In 2014, Marine Le Pen’s National Front, as the National Rally was then known, took out a loan for $12.2 million from a dubious financial institution called the First Czech-Russian Bank. As of 2003, the bank was owned by Stroytransgaz, a Russian engineering company, controlled by Gennady Timchenko, another Russian oligarch now sanctioned by the Treasury Department over the invasion of Ukraine. Timchenko’s financial empire—which at the time included a Swiss commodities trading giant suspected of money-laundering—was bound up with Putin’s personal wealth, according to U.S. officials.
The disclosure that an extremist French party had accepted money from a Russian bank with ties to the Russian president caused a scandal, albeit not a large enough one to stop Le Pen from advancing to the second round of the 2017 French presidential election.
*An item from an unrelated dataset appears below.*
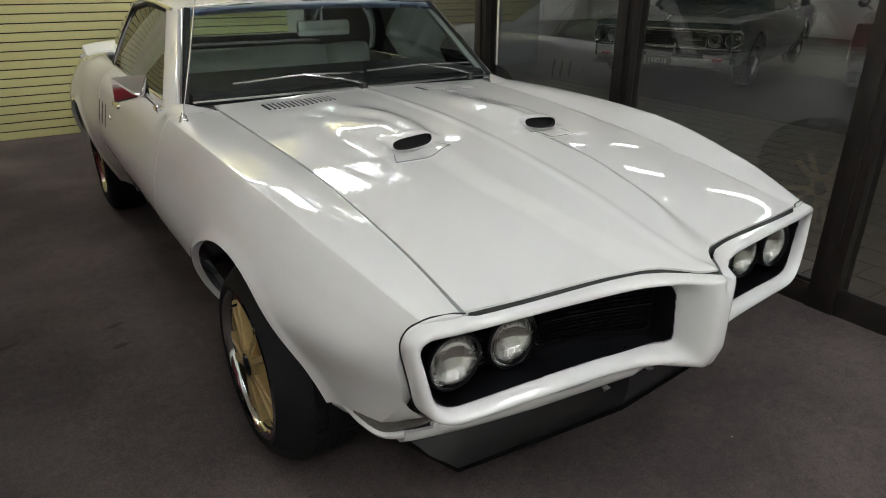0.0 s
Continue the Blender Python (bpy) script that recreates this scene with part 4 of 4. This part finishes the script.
# ---- glazed partition ----
partition = thing("window_1", "floor-to-ceiling shop glazing in dark bronze frames", "window", kind="structure")
POSTS = [.446 + 1.281 * k for k in range(-3, 5)]
for y in POSTS:
    post = part("post", box(bmesh.new(), (GLASS_X - .03, y - .06, 0), (GLASS_X + .08, y + .06, CEIL_Z), .004), BRONZE, partition)
    part("post_rib", box(bmesh.new(), (GLASS_X - .045, y - .022, .1), (GLASS_X - .03, y + .022, CEIL_Z - .05), .003), BRONZE, post)
ends = [FRONT_Y, *POSTS, BACK_Y]
for a, b in zip(ends, ends[1:]):
    lo, hi = a + .06, b - .06
    part("sill_rail", box(bmesh.new(), (GLASS_X - .02, lo, 0), (GLASS_X + .06, hi, .105), .004), BRONZE, partition)
    part("head_rail", box(bmesh.new(), (GLASS_X - .02, lo, CEIL_Z - .12), (GLASS_X + .06, hi, CEIL_Z), .004), BRONZE, partition)
    part("glazing_bead", box(bmesh.new(), (GLASS_X - .012, lo, .105), (GLASS_X + .012, hi, .122), .003), BRONZE, partition)
    pane = part("pane", box(bmesh.new(), (GLASS_X + .014, lo - .01, .10), (GLASS_X + .022, hi + .01, CEIL_Z - .11)), PANE, partition, "clear shop glass", smooth=False)
    pane.visible_shadow = False

part("edge_strip", box(bmesh.new(), (GLASS_X - .004, 2.84, .80), (GLASS_X + .004, 2.853, CEIL_Z - .12), .002), PLASTER, partition, "pale vertical edge strip on the glass")

# ---- the hall beyond the glass ----
HX, HY0, HY1, HZ = 15.0, -6.0, 15.3, 7.0
hall_floor = boxed("hall_floor", (GLASS_X + .062, HY0, -.12), (HX, HY1, -.004), GROUT, bevel=0)
tagged(hall_floor, "brown paved hall floor", "floor", kind="structure")
hall_slab = boxed("hall_floor_slab", (5.195, HY0, -.02), (HX, HY1, 0), CONCRETE, bevel=0)
tagged(hall_slab, "polished grey concrete hall floor", "floor", kind="structure")
hall_ceiling = boxed("hall_ceiling", (GLASS_X + .062, HY0, HZ), (HX, HY1, HZ + .1), CEILING, bevel=0)
tagged(hall_ceiling, "off-white hall ceiling", "ceiling", kind="structure")
for nm, lo, hi in (("wall_hall_east", (HX, HY0, 0), (HX + .15, HY1, HZ)), ("wall_hall_north", (GLASS_X + .07, HY1, 0), (HX, HY1 + .15, HZ)), ("wall_hall_south", (GLASS_X + .07, HY0 - .15, 0), (HX, HY0, HZ))):
    tagged(boxed(nm, lo, hi, PLASTER, bevel=0), "white painted hall wall", "wall", kind="structure")
# Added board: stands in for the blue-grey reflection in the glazing.
side_wall = tagged(boxed("hall_reflection_board", (GLASS_X + .085, 7.75, 0), (6.26, 7.87, 3.0), REFLECTION_BLUE, bevel=0), "blue-grey board standing in for a reflection in the shop glass", "wall", kind="structure")
for k in range(8):
    boxed("wall_panel", (HX - .02, 1.9 + 1.22 * k, .08), (HX - .002, 3.105 + 1.22 * k, 2.6), ENAMEL if k % 3 else PLASTER, bpy.data.objects["wall_hall_east"], bevel=.004)
for k in range(4):
    boxed("wall_panel", (9.2 + 1.3 * k, HY1 - .02, .05), (10.48 + 1.3 * k, HY1 - .002, 2.5), ENAMEL, bpy.data.objects["wall_hall_north"], bevel=.004)
tagged(boxed("wall_header", (GLASS_X + .0, HY0, CEIL_Z + .101), (GLASS_X + .06, HY1, HZ), PLASTER, bevel=0), "plain wall above the glazing", "wall", kind="structure")
for x, y in ((12.1, 8.2), (12.6, 5.6), (13.6, 10.5), (11.9, 10.6), (10.5, 3.0), (8.0, 12.5)):
    ceiling_lamp(x, y, HZ - .02, 1.22, 3, 60, "hall lamps")

boxed("upright_board", (-1.575, BACK_Y - .022, 0), (-1.435, BACK_Y - .002, CEIL_Z - .01), TAN, wall_north, "tan upright board", bevel=.003)
boxed("wall_jamb", (1.312, BACK_Y - .006, 0), (GLASS_X - .047, BACK_Y + .011, CEIL_Z), PLASTER, wall_north, bevel=.003)
# pavers near the glass, laid in a running bond
me = None
n = 0
rest = []
for i in range(60):
    for k in range(60):
        x = GLASS_X + .07 + .105 + i * .21
        y = HY0 + .3 + k * .32 + (.16 if i % 2 else 0)
        if y > HY1 - .2 or x > 5.2:
            continue
        if i < 14 and -.2 < y < 6.3:
            if me is None:
                bm = box(bmesh.new(), (-.101, -.156, -.012), (.101, .156, 0), .003)
                p = part("paver", bm, PAVER, hall_floor, smooth=False)
                me = p.data
            else:
                p = new("paver", me)
                p.parent = hall_floor
            p.location = (x, y, 0)
            n += 1
        else:
            rest.append((x, y))
verts, faces = [], []
for x, y in rest:
    b = len(verts)
    verts += [(x - .101, y - .156, -.001), (x + .101, y - .156, -.001), (x + .101, y + .156, -.001), (x - .101, y + .156, -.001),
              (x - .101, y - .156, -.012), (x + .101, y - .156, -.012), (x + .101, y + .156, -.012), (x - .101, y + .156, -.012)]
    faces += [(b, b + 1, b + 2, b + 3), (b, b + 4, b + 5, b + 1), (b + 1, b + 5, b + 6, b + 2), (b + 2, b + 6, b + 7, b + 3), (b + 3, b + 7, b + 4, b)]
me2 = bpy.data.meshes.new("paving")
me2.from_pydata(verts, [], faces)
me2.materials.append(PAVER)
paving = new("paver_field", me2)
paving.parent = hall_floor
paving["kind"] = "stuff"

# ---- slatwall boards ----
me = {}
for k in range(47):
    z = -.0055 + .0745 * k
    z0, z1 = max(0, z + .005), min(CEIL_Z, z + .0745 - .005)
    for x0, x1 in ((LEFT_X + .002, 1.31),):
        key = (round(z1 - z0, 4), round(x1 - x0, 3))
        if key not in me:
            bm = box(bmesh.new(), (0, 0, 0), (x1 - x0, .014, z1 - z0), .0025)
            p = part("slat_board", bm, SLAT, wall_north, smooth=False)
            me[key] = p.data
        else:
            p = new("slat_board", me[key])
            p.parent = wall_north
        p.location = (x0, BACK_Y, z0)
me = {}
for k in range(47):
    z = -.0055 + .0745 * k
    z0, z1 = max(0, z + .005), min(CEIL_Z, z + .0745 - .005)
    key = round(z1 - z0, 4)
    if key not in me:
        p = part("slat_board", box(bmesh.new(), (0, 0, 0), (.014, BACK_Y - 3.02, z1 - z0), .0025), SLAT, wall_west, smooth=False)
        me[key] = p.data
    else:
        p = new("slat_board", me[key])
        p.parent = wall_west
    p.location = (LEFT_X - .012, 3.0, z0)
tagged(boxed("wall_west_front", (LEFT_X - .012, FRONT_Y, 0), (LEFT_X, 2.996, CEIL_Z), PLASTER, bevel=0), "off-white painted wall", "wall", kind="structure")
part("corner_board", box(bmesh.new(), (LEFT_X, 4.1, 0), (LEFT_X + .03, 4.4, CEIL_Z), .003), PLYWOOD, wall_west, "tan vertical board")

# crumbs on the carpet
bm = bmesh.new()
rng = random.Random(4)
for k in range(16):
    x, y, r = rng.uniform(-1.2, 1.2), rng.uniform(-.6, .15), rng.uniform(.0008, .0018)
    if k < 3:
        x, y, r = ((-.22, .01), (.43, .13), (.34, .52))[k] + (.0022,)
    bmesh.ops.create_icosphere(bm, subdivisions=1, radius=r, matrix=Matrix.Translation((x, y, r * .6)) @ Matrix.Diagonal((1, rng.uniform(.5, 1.6), .5, 1)))
tagged(part("carpet_crumbs", bm, PLYWOOD), "tiny pale crumbs scattered on the carpet", "crumbs", kind="stuff")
And it wasn’t the whole story.
As The Washington Post later revealed, by 2016 the First Czech-Russian Bank had been dissolved and the National Front’s loan was transferred to Aviazapchast, an aircraft supply company based out of Moscow whose origins lie in the Soviet military-industrial complex. “The company is deeply intertwined with the Russian military,” the Post reported. “Three of the four executives listed on its website spent decades in the Soviet and Russian armed forces. The company holds a government-secrets license from Russia’s FSB security service.”
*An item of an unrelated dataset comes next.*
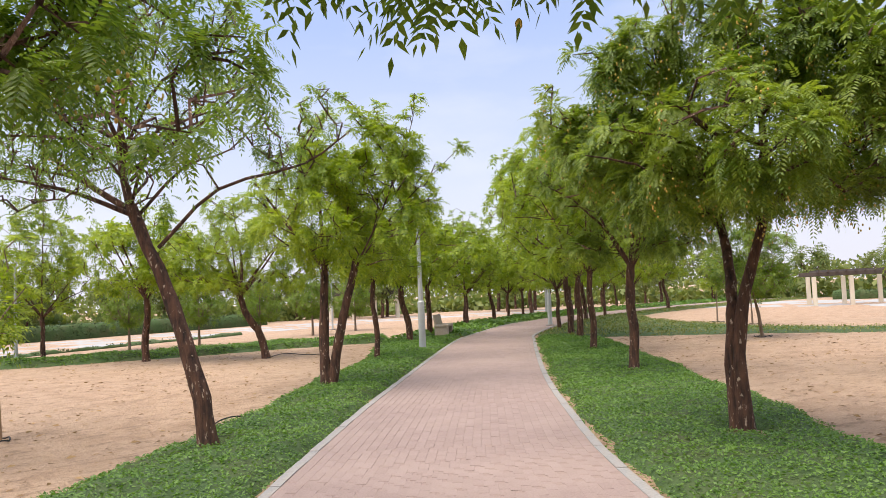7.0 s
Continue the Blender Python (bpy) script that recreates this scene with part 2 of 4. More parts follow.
def brick_material():
    m, n, l, b = material("paving_brick", 0.85)
    info = n.new("ShaderNodeObjectInfo")
    geo = n.new("ShaderNodeNewGeometry")
    mp = n.new("ShaderNodeMath")
    mp.operation = "ADD"
    l.new(info.outputs["Random"], mp.inputs[0])
    l.new(geo.outputs["Random Per Island"], mp.inputs[1])
    fr = n.new("ShaderNodeMath")
    fr.operation = "FRACT"
    l.new(mp.outputs[0], fr.inputs[0])
    c = ramp(n, l, fr.outputs[0], [(0.0, (0.226, 0.166, 0.154)), (0.5, (0.247, 0.183, 0.169)), (1.0, (0.268, 0.202, 0.187))])
    tc = n.new("ShaderNodeNewGeometry")
    t = n.new("ShaderNodeTexNoise")
    t.inputs["Scale"].default_value, t.inputs["Detail"].default_value = 60, 4
    l.new(tc.outputs["Position"], t.inputs["Vector"])
    d = n.new("ShaderNodeTexNoise")
    d.inputs["Scale"].default_value, d.inputs["Detail"].default_value = 0.55, 5
    l.new(tc.outputs["Position"], d.inputs["Vector"])
    c = mix(n, l, 0.25, c, ramp(n, l, t.outputs["Fac"], [(0.3, (0.24, 0.15, 0.13)), (0.7, (0.5, 0.38, 0.34))]))
    c = mix(n, l, ramp(n, l, d.outputs["Fac"], [(0.45, (0, 0, 0)), (0.72, (0.5, 0.5, 0.5))]), c, (0.37, 0.28, 0.245))
    l.new(c, b.inputs["Base Color"])
    bump(n, l, b, t.outputs["Fac"], 0.25, 0.004)
    return m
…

It seems likely that Aviazapchast is even more “intertwined” with the GRU, Russia’s military intelligence service, the true culprit behind the botched Skripal snuffing and the hacking of the Democratic Party accounts in the lead-up to the 2016 U.S. election. The No. 2 executive of Aviazapchast is a former Soviet GRU spy named Yevgeny Barmyantsev. According to the Post, he was “expelled from the United States after federal agents caught him retrieving documents from the base of a tree in Maryland.”
Le Pen lost the 2017 presidential election to Emmanuel Macron, but not before GRU hackers breached the latter’s En Marche! campaign, releasing “diverse documents, such as emails, accounting documents and contracts,” first via the far-right 4chan web forum and then onto other social media platforms. Some of this material, En Marche! insisted, was falsified, belying the notion that foreign-borne “oppo research,” as Trump called it in that 60 Minutes interview, can be adequately vetted for accuracy.
In Hungary, the GRU’s open collaboration with the far right has gone much further. Not long ago, operatives from that service were caught providing military training to members of the Hungarian National Front, founded by a man named István Győrkös, who had long been under surveillance by Hungarian counterintelligence for his subversive activities.
In 2017, the equivalent of the country’s FBI raided the septuagenarian’s home only to be shot at. One officer was killed, after which “illegal automatic weapons of unknown origin,” to quote one press account, were discovered at nine properties owned by the Hungarian National Front.
GRU officers, all living legally in Hungary under diplomatic cover, had been training Győrkös’s fascists in infantry tactics using paintball guns. Even more remarkable is what a retired intelligence officer publicly told an interviewer about Russia’s buildup of a heavily armed neo-Nazi fifth column on the territory of a NATO member-state.
Experts with years of experience countering Russian espionage had been “redirected” in the Hungarian intelligence community, as Ferenc Katrein, a former member of its ranks, euphemistically put it in a startling interview with Hungarian news outlet Index in 2017. “We were not allowed to perform active operations that were necessitated by professional considerations and international cooperation was less intense than in previous years,” Katrein continued.
Asked specifically about the GRU operation, the retired spook added that there was “no professional reason” why Hungarian counterintelligence failed to disrupt it sooner, especially given that it constituted such a high-priority national security threat that the political leadership will have been briefed on it.
That may be why action wasn’t taken sooner. Katrein did not explicitly mention the name Viktor Orbán or his ruling Fidesz party, but he didn’t have to. Orbán’s fondness for Putin, his loathing of migrants, his disrespect for the European Union, and hostility toward civil society and a critical press — all have acted as a template for populist movements throughout the Continent and, at least aspirationally, across the Atlantic. “Trump before Trump" is how Steve Bannon, now huffing mightily on the embers of ultra-nationalism from Rome to London, described the Hungarian prime minister.
“Redirecting” spies away from Russia is no mere hypothetical in the U.S. context; it’s the reason American spies aren’t telling Trump what they’re up to.
Following the New York Times exclusive outlining the U.S. Cyber Command’s deep cyber penetration of Russia’s electrical power grid, Trump took to Twitter to denounce the story as a “a virtual act of Treason,” and deny its veracity. But what caught other people’s attention was the revelation buried deep within the article that the “Pentagon and intelligence officials described broad hesitation to go into detail with Mr. Trump about operations against Russia for concern over his reaction—and the possibility that he might countermand it or discuss it with foreign officials, as he did in 2017 when he mentioned a sensitive operation in Syria to the Russian foreign minister.”
“Russia, if you're listening, I hope you’re able to find the 30,000 emails that are missing,” the future American president said at a news conference in July 2016, referring to digital correspondence his opponent stored on a personal computer server when she was secretary of state. “Within approximately five hours of Trump's statement, GRU officers targeted for the first time Clinton’s personal office,” Robert Mueller’s report states. FBI Director Christopher Wray now warns that Russia and other hostile foreign powers will try to influence the 2020 U.S. presidential race.
The incumbent, meanwhile, still isn’t sure there’s anything wrong with that.